Op 25 juli 2024 heeft de Rechtbank Noord-Holland uitspraak gedaan in een strafzaak tegen een verdachte die werd beschuldigd van heling en diefstal van een fiets, alsook van opzetheling van een scootmobiel en een fatbike. De rechtbank heeft de verdachte vrijgesproken van de heling en diefstal van de fiets, omdat niet wettig en overtuigend bewezen kon worden dat de verdachte wist of had moeten vermoeden dat de fiets van diefstal afkomstig was. De rechtbank oordeelde dat de verdachte op camerabeelden te zien was op een fiets die mogelijk de gestolen fiets was, maar dat er onvoldoende bewijs was om te concluderen dat hij deze had gestolen of dat hij wist dat het een gestolen fiets betrof.

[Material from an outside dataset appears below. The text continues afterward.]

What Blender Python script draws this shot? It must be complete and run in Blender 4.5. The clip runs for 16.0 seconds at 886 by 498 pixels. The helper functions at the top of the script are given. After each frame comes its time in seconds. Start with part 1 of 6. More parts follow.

Echter, de rechtbank heeft de verdachte wel schuldig bevonden aan opzetheling van de scootmobiel en de fatbike. De scootmobiel was tussen 11 en 12 maart 2024 gestolen en werd aangeboden op Marktplaats via het account van de verdachte. De rechtbank concludeerde dat de verdachte wist dat de scootmobiel van misdrijf afkomstig was, gezien de omstandigheden waaronder deze werd aangeboden. Voor de fatbike, die op 6 april 2024 werd aangetroffen bij de verdachte, oordeelde de rechtbank dat de verdachte ook hier wist dat het om een gestolen goed ging.
De rechtbank legde een voorwaardelijke ISD-maatregel op voor de duur van twee jaar, met een proeftijd van drie jaar, en stelde voorwaarden aan de verdachte, waaronder een meldplicht bij de reclassering en opname in een zorginstelling. De rechtbank weegt hierbij de ernst van de feiten en de recidive van de verdachte mee, evenals de noodzaak voor behandeling van zijn problematiek.